• _GIVEN PROBLEM_: Find the string "script" in the records. Copy every line it appears in.

• _MATERIALS PROVIDED_:

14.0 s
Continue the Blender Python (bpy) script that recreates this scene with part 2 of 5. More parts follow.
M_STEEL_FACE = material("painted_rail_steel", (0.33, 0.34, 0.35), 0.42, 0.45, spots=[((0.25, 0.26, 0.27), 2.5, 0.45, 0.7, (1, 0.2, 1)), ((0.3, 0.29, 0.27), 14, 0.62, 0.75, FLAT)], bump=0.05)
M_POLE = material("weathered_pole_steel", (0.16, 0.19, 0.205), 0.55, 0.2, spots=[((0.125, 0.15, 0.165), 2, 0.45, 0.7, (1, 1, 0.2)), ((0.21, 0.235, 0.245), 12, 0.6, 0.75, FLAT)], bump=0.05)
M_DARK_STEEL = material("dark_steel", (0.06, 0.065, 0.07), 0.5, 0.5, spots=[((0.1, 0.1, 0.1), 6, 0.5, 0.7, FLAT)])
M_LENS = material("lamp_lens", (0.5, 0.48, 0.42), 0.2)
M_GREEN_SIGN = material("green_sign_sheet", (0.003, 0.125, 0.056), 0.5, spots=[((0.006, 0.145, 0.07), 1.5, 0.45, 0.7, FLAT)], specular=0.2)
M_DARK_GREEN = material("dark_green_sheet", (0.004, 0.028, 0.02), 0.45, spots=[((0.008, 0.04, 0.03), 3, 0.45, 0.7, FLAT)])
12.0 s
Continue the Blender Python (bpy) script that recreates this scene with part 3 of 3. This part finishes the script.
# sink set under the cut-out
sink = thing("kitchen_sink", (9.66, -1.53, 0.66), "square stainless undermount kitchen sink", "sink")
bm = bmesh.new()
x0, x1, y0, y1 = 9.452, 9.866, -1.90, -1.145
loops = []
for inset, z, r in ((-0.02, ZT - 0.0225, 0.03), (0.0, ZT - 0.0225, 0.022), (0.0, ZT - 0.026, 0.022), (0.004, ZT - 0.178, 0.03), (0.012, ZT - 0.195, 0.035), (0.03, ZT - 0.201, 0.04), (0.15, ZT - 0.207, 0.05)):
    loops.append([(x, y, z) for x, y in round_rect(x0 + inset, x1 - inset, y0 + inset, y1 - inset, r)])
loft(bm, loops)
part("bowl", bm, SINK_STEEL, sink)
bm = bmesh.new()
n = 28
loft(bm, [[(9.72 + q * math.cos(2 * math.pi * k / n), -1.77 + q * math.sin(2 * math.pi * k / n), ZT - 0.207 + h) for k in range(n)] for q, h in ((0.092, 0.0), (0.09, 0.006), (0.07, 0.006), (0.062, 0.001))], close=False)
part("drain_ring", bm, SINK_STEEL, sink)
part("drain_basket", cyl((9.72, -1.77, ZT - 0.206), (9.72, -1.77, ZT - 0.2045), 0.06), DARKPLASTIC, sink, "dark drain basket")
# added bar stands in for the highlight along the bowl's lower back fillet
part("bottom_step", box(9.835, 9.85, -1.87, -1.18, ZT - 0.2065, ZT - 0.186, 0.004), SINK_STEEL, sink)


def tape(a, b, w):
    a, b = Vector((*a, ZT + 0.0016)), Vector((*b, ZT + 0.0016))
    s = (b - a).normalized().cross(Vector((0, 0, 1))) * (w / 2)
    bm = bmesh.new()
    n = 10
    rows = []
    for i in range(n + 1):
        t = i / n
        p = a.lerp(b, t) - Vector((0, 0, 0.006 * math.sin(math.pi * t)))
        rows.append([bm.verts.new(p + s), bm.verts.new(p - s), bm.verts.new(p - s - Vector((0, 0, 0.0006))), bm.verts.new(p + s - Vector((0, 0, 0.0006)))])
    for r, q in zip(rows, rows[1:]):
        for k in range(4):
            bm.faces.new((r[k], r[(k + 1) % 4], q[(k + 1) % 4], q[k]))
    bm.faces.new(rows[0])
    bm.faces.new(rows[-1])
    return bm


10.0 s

• _RESULT BELOW_:
Continue the Blender Python (bpy) script that recreates this scene with part 2 of 5. More parts follow.
Continue the Blender Python (bpy) script that recreates this scene with part 3 of 3. This part finishes the script.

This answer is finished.